I have a weird penchant for Scandinavian mythology, OK? Besides that, I need to visit the homeland of the greatest acoustic duo known to my generation and figure out if it’s something in the water (and if so, defy the Norwegian customs for all they’re worth). Witnessing first hand the legendary street style is number one priority. Also, imagine me renting one of those super-green bikes lying all over the city, forgetting to lock it and having it being stolen by some criminal, fighting to the death to get it back in front of some beautiful northern European architecture, and promptly riding it off the pier on the Oslo Harbor. Oh, fjords. What power you have to make us love Scandinavia.
Kathmandu, Nepal

Stemming back from a sixth grade social studies project that took up way too much time and way too much super glue, I have developed this horrifically maladjusted attitude that Mount Everest isn’t that hard to climb. But even if I’m not going to be ice-picking my way through the country, the Boudhanath in Bouddha should keep preoccupation at a high. But hilarity ensued when I checked up on entry requirements, including proof of Yellow Fever vaccination—apparently, the Nepalese want to make sure no foreigners are taking from their dearth of women. Goal at the end of my Himalayan trip: grow a beard and claim it as a souvenir. (I’ve always been somewhat of a closeted misogynist anyway.)
California

via p940e’s Flickr
Do you know the way to San José? Because I’m from Wisconsin and I sure as hell don’t.

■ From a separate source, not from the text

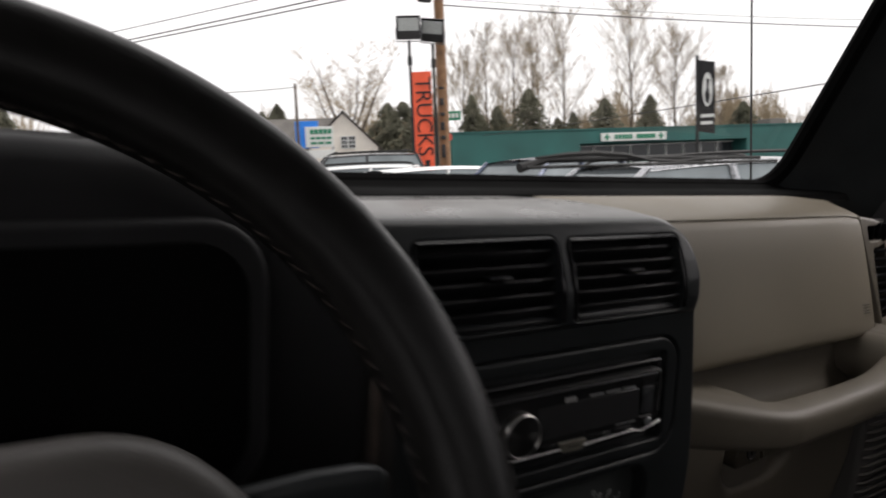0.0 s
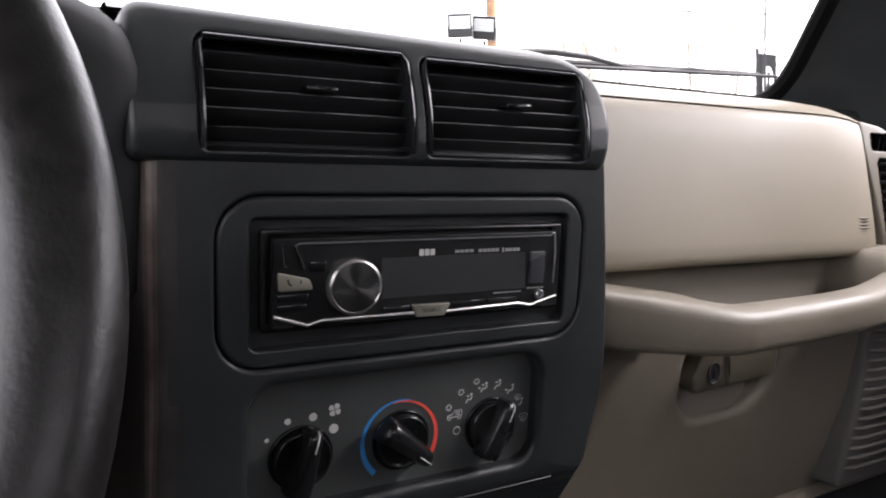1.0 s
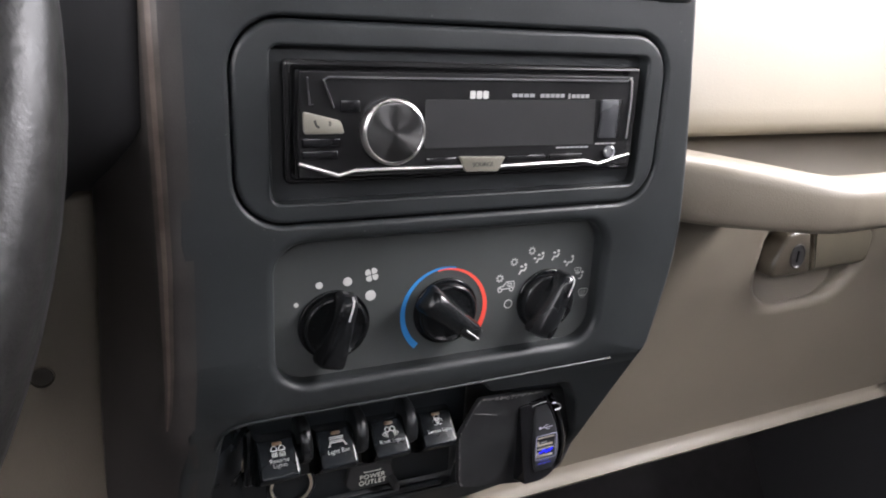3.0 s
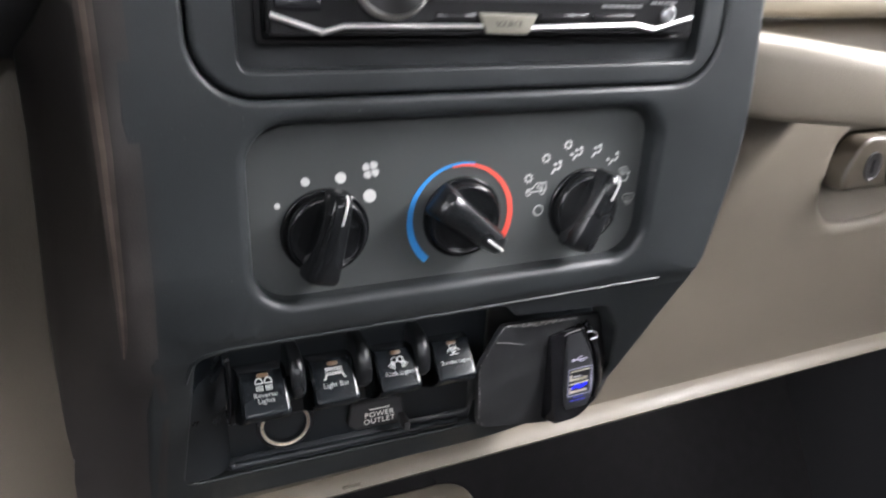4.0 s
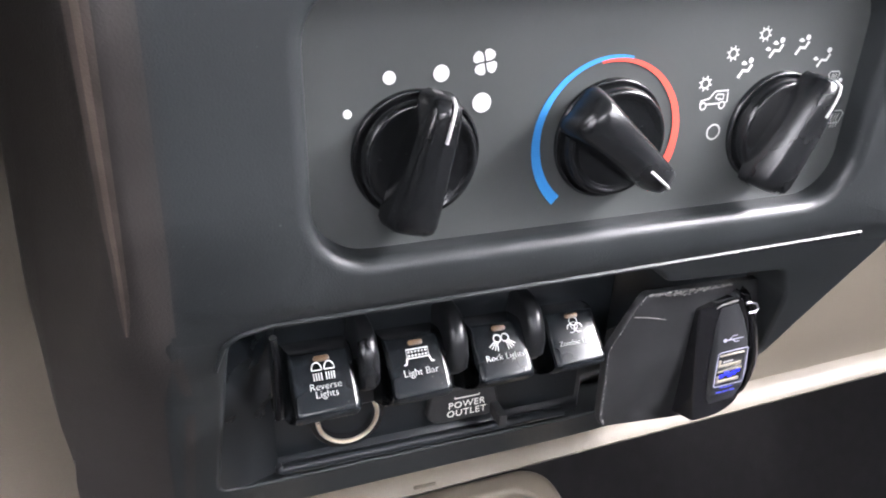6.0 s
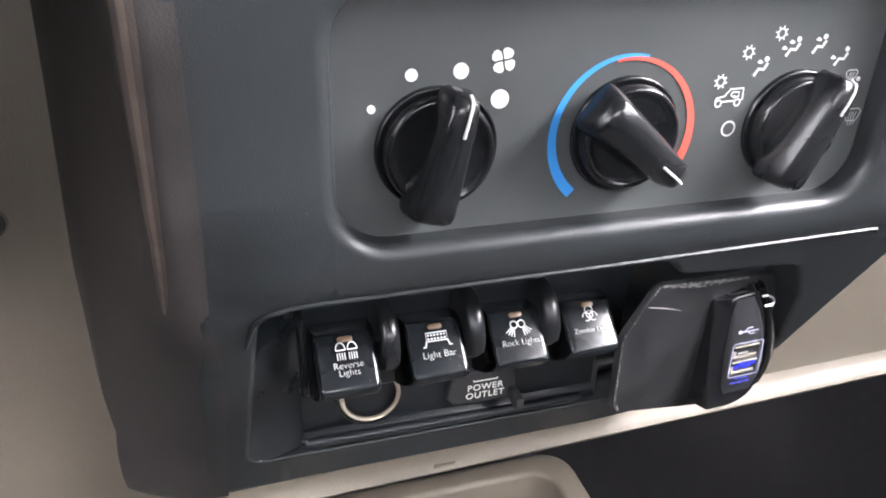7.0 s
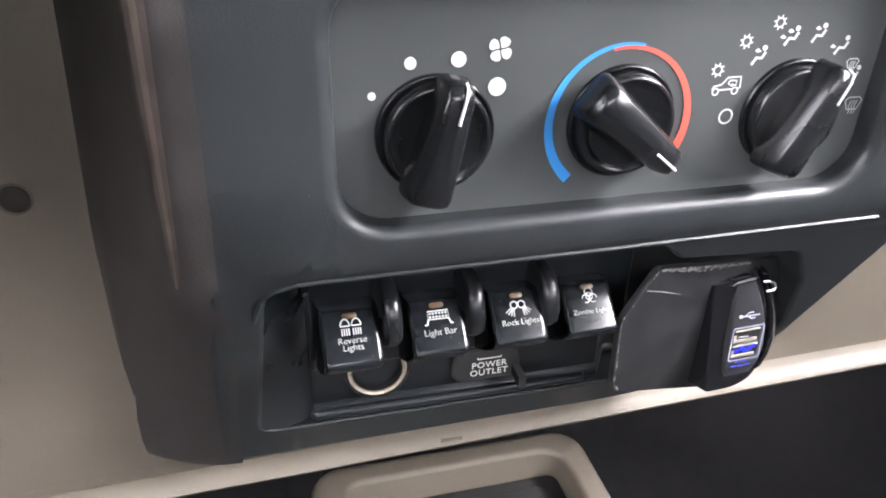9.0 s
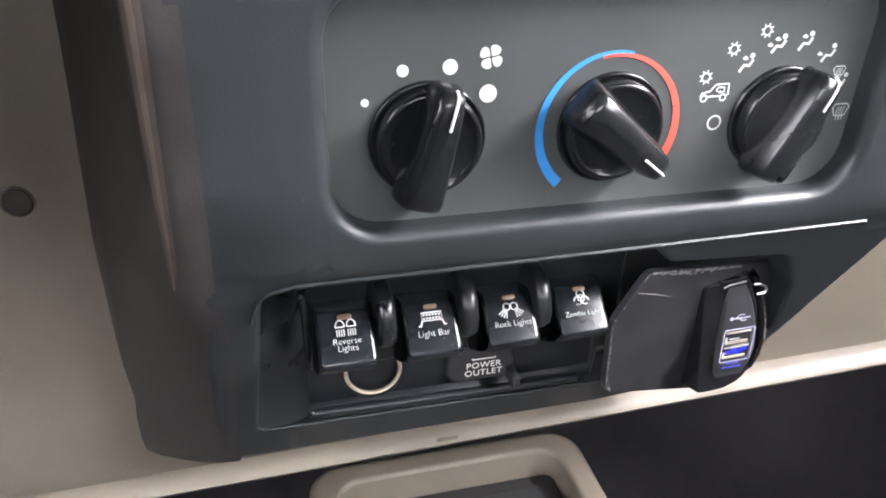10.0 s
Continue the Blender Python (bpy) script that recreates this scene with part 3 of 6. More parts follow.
# ---- stereo ----
stereo = thing("car_stereo", "single-height car stereo with round silver-ringed knob and dark display", "car stereo")
bm = holed_plate(rrect(-0.0885, 0.1015, 0.0945, 0.1490, 0.0025, 4), [rrect(-0.0855, 0.0940, 0.0970, 0.1462, 0.0015, 3)], lambda x, z: -0.0098, 0.0018, [(0.0, 0.0010)], (), -0.004)
part("trim_ring", bm, PIANO, stereo, "glossy black trim ring", weighted=True)
bm = bmesh.new()
slab(bm, round_corners([(-0.0835, 0.1450), (-0.0850, 0.0985), (0.0920, 0.0985), (0.0895, 0.1450)], 0.0012, 3), -0.0185, -0.004, 0.0010, 3)
part("face", bm, PIANO, stereo, "glossy black front", weighted=True)
SY = -0.0187
bm = bmesh.new()
slab(bm, round_corners([(-0.026, 0.1330), (-0.026, 0.1105), (0.0690, 0.1105), (0.0675, 0.1330)], 0.001, 3), SY - 0.0002, SY + 0.001, 0.0002, 1)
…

Yes, I still have my California v-card. And the west coast, really. But despite all the hoopla that I’ve heard about the tumor of the United States, I’m still optimistic that I’ll enjoy the land of uncontrollable wildfires. At this point, I’m pretty open to San Francisco and excited about seeing some of its modern architecture, including its beautiful loft apartments. But Los Angeles has yet to convince me, due to lack of stars visible on any given night (pollution, lighting—both not good excuses).
I conclude with the admission that I’m not sure if I can make all of this happen, at least not within the near future. There are technical issues to be resolved. But in a world free from the constraints of institutionalism and from the stringent adherence of social limitations and responsibility, I would be packing my bags très bientôt. Eventually, when I get there, I will remember to send a postcard to Jun, wherever he is.